Final Prep Plan: Real Depth, Not Just Repetition
If you prep a week before your interview, here’s how to build real substance:
Day 1–2: Review all 16 LPs; note what each truly means in action.
Day 3–4: Write 3–4 stories already in your memory, each of which should align with multiple principles.
Day 5–6: Practice answering sample LP questions aloud. Example: for “Have Backbone,” give two different stories.
Day 7: Mock behavioral interview, ideally with an ex-Amazon coach or peer, review transcrip, and refine.
Post-practice: Ask for feedback on your clarity, authenticity, and whether the story reflects the actual principle, not just its name.
Insights from Amazon Interviewers & Bar Raisers
- Bar raisers consistently value behavioral over technical in unclear loops. They want stories and clear alignment to LPs
- Hiring managers assess whether “I’d want to collaborate with this person at 2 a.m.” Crucial for partnership and trust Business Insider
- Interviewers often choose the candidate with better alignment to LPs, even if their tech skills were slightly weaker.
Common Pitfalls to Avoid
Generic Stories
Avoid vague phrases like “worked with a team and improved metrics.” Be specific: process, metrics, timeline.
Underprepared Follow-Ups
If someone asks, “Why did you choose that solution?” don’t freeze. Have deeper context ready.
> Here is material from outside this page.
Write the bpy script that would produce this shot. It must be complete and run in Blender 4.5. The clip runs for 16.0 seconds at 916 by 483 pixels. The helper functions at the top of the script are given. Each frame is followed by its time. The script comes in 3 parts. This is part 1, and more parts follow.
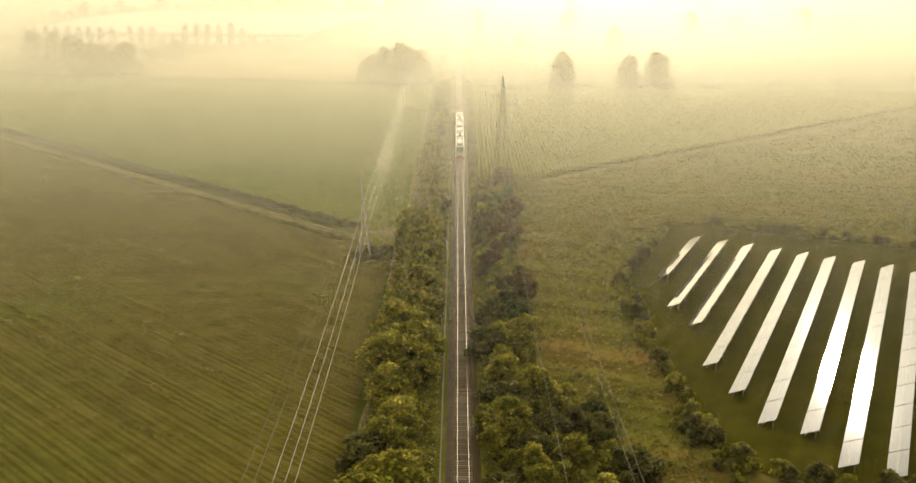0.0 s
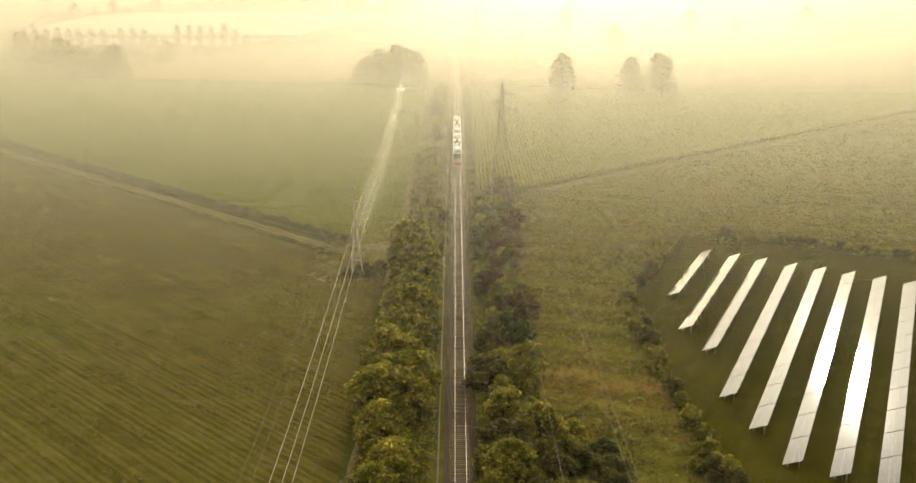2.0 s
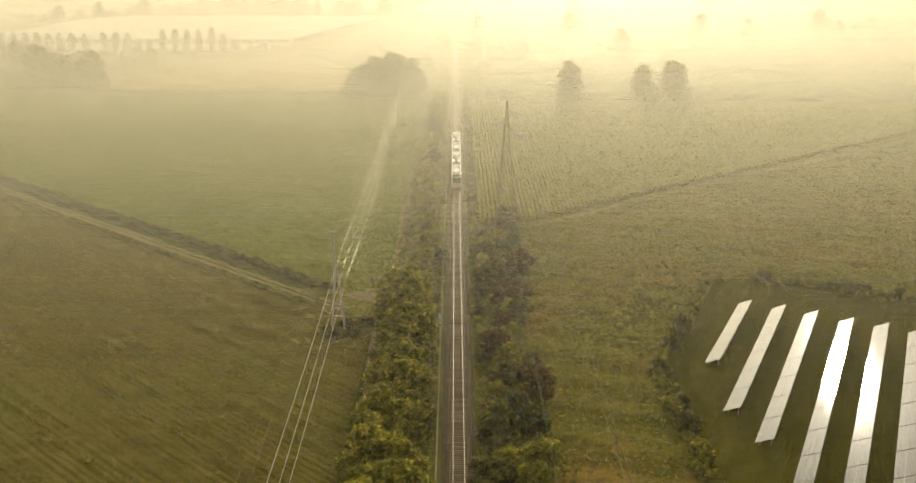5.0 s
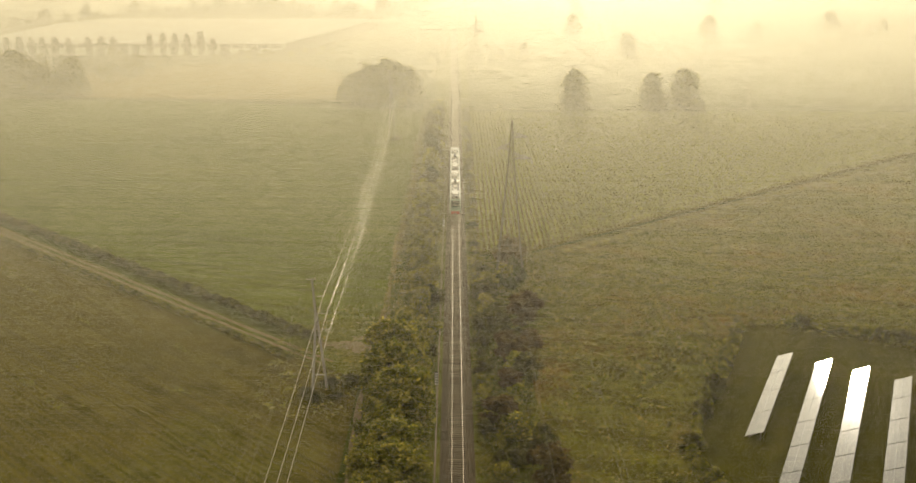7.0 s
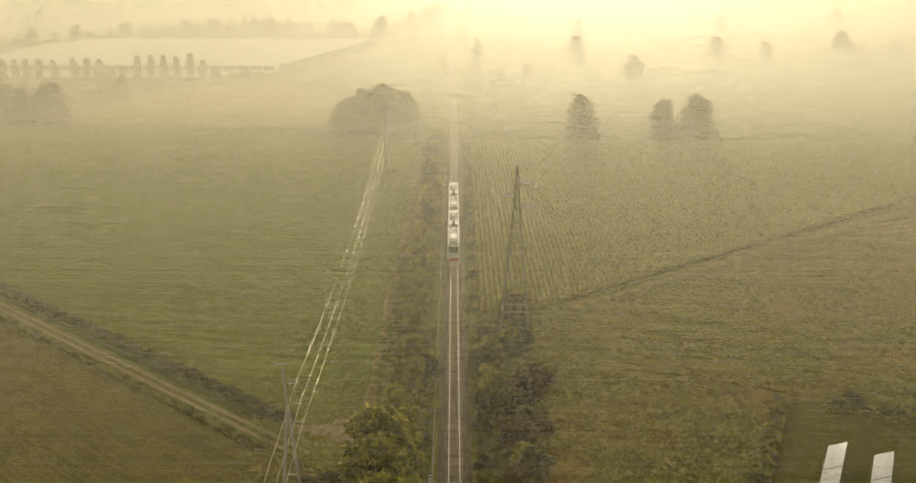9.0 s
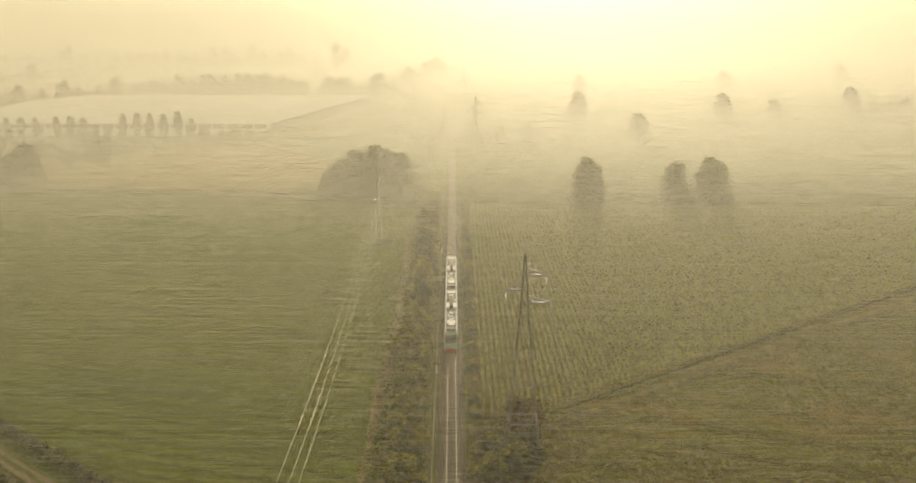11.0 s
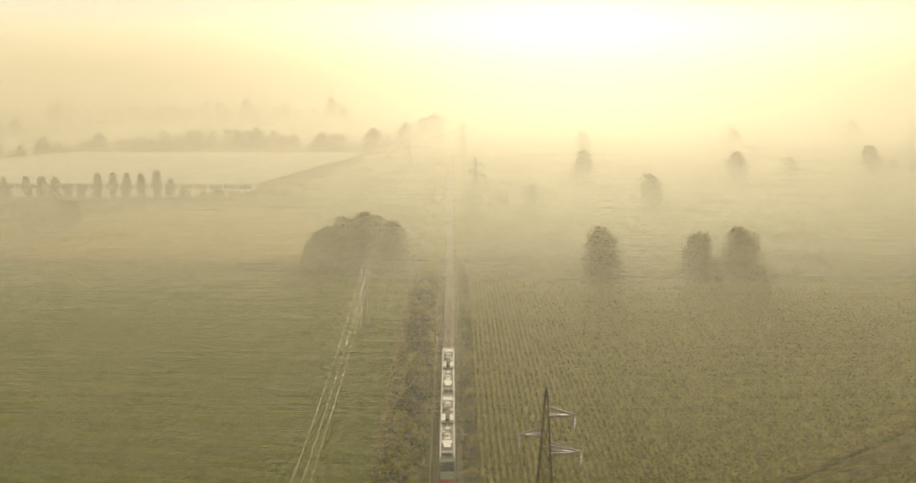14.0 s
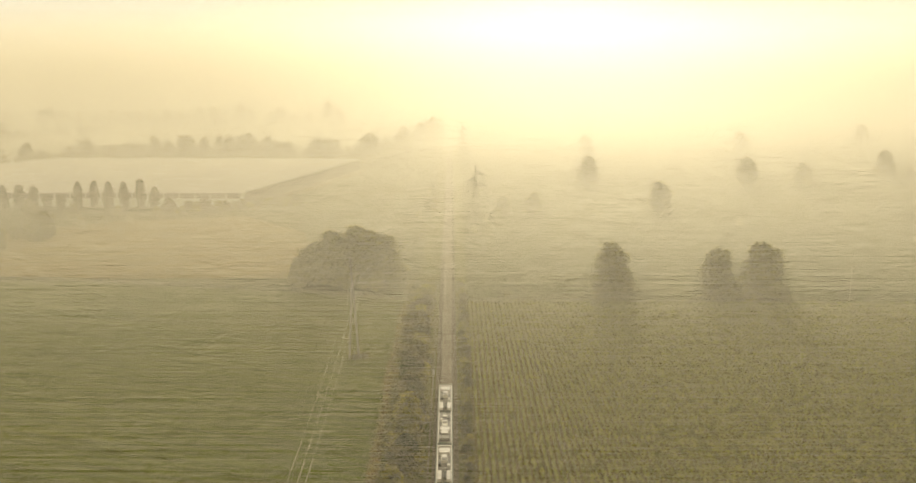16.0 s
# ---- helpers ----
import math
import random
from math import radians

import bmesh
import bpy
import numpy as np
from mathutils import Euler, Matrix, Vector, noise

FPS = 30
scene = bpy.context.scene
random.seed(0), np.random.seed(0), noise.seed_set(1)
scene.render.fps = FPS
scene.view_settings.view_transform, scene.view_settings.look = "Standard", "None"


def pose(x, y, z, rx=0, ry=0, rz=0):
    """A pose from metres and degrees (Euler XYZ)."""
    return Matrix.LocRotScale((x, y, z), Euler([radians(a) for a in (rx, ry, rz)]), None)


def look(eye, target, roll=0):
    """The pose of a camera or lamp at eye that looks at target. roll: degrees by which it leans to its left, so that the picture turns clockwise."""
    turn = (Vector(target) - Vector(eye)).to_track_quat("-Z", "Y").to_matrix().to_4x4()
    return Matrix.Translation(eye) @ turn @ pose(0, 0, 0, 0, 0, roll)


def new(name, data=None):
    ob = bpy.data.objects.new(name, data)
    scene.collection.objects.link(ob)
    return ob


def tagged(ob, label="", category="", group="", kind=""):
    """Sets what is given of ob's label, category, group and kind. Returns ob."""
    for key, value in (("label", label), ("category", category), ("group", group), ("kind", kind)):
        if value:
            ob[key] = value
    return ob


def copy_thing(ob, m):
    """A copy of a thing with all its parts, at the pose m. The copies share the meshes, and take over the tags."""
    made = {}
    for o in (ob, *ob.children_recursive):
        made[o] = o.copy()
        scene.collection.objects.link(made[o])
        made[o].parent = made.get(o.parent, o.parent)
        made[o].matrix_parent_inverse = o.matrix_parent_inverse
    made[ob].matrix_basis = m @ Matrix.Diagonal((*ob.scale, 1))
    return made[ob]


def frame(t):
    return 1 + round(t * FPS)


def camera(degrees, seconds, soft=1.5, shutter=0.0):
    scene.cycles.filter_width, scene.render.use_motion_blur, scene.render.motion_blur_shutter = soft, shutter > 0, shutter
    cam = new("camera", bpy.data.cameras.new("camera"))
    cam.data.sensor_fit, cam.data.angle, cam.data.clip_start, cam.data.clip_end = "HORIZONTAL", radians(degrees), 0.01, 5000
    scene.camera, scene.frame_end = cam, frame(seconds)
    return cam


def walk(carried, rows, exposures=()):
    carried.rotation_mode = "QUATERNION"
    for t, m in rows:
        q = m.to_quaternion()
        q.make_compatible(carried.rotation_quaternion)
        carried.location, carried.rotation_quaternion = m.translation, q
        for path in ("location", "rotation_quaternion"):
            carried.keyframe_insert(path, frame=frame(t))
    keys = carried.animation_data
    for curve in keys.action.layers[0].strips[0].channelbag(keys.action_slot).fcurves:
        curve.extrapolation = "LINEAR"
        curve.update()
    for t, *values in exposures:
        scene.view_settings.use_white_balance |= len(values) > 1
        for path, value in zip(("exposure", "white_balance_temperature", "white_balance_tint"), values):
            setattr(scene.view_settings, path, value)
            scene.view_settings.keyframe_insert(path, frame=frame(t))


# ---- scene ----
cam = camera(47.8, 16.0)
PATH = [
    (0, (0.617, -0.914, 66.406), (0.614, 1.008, 65.851), 0.4),
    (0.5, (0.681, 1.623, 66.32), (0.679, 3.544, 65.764), 0.3),
    (1, (0.718, 4.539, 66.276), (0.717, 6.461, 65.72), 0.3),
    (1.5, (0.786, 7.995, 66.302), (0.785, 9.916, 65.746), 0.3),
    (2, (0.806, 11.963, 66.363), (0.806, 13.884, 65.806), 0.2),
    (2.5, (0.811, 16.48, 66.441), (0.811, 18.401, 65.884), 0.2),
    (3, (0.9, 21.47, 66.482), (0.9, 23.391, 65.925), 0.2),
    (3.5, (0.993, 27.01, 66.517), (0.992, 28.93, 65.959), 0.1),
    (6, (1.026, 57.495, 66.745), (1.027, 59.415, 66.187), 0.1),
    (6.5, (0.963, 63.814, 66.863), (0.965, 65.735, 66.306), 0.1),
    (7, (0.949, 70.156, 66.967), (0.951, 72.076, 66.409), 0.1),
    (7.5, (1.054, 76.644, 67.108), (1.056, 78.565, 66.551), 0.2),
    (8, (1.192, 83.059, 67.286), (1.194, 84.98, 66.728), 0.1),
    (8.5, (1.247, 89.408, 67.509), (1.248, 91.331, 66.962), 0.1),
    (9, (1.28, 95.556, 67.665), (1.282, 97.485, 67.137), 0.1),
    (9.2, (1.292, 98.148, 67.68), (1.294, 100.082, 67.168), 0.0),
    (11.5, (1.444, 129.783, 67.859), (1.449, 131.74, 67.446), 0.1),
    (12, (1.509, 136.588, 67.79), (1.514, 138.55, 67.4), 0.1),
    (12.5, (1.561, 143.353, 67.71), (1.566, 145.319, 67.341), 0.2),
    (13, (1.532, 150.037, 67.607), (1.538, 152.006, 67.253), 0.2),
    (13.5, (1.524, 156.682, 67.543), (1.53, 158.653, 67.201), 0.2),
    (14, (1.589, 163.243, 67.468), (1.596, 165.215, 67.138), 0.2),
    (14.5, (1.71, 169.771, 67.438), (1.718, 171.745, 67.114), 0.2),
    (15, (1.682, 176.341, 67.452), (1.69, 178.315, 67.127), 0.2),
    (15.5, (1.702, 182.914, 67.48), (1.711, 184.888, 67.155), 0.1),
    (16, (1.935, 189.439, 67.489), (1.943, 191.412, 67.164), 0.1),
]
walk(cam, [(t, look(eye, target, roll)) for t, eye, target, roll in PATH], [(0.0, 0.36), (3.5, 0.24), (7.0, 0.02), (9.0, -0.13), (12.0, -0.25), (16.0, -0.25)])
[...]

Overusing the Same Few Stories
Mix it up. Don’t reuse one story as proof of Delivery, Ownership, and Customer Obsession without nuance; you’ll sound scripted.
Missing Metrics
“Improved team morale” isn’t enough. Quantify impact somewhere: speed, cost savings, retention, quality improvements.
Final Thoughts: How to Answer Amazon Leadership Principles Interview Questions
Amazon is betting on you showing how you think, not just what you did. And that starts with stories deeply aligned to its 16 Leadership Principles.
So remember:
- You don’t need one story for every principle, but you need depth across principles.
- Use STAR, but keep your Action focused and Result quantifiable.
- Be ready to dive deeper—gently, deeply.
- Think of interviews as conversations about your favorite stories, so rehearse like you’d explain to a friend.
When you ask yourself how to answer Amazon leadership principles interview questions, answer with authenticity, metrics, and reflective depth.
That’s how you don’t just get hired. You get invited to raise the bar.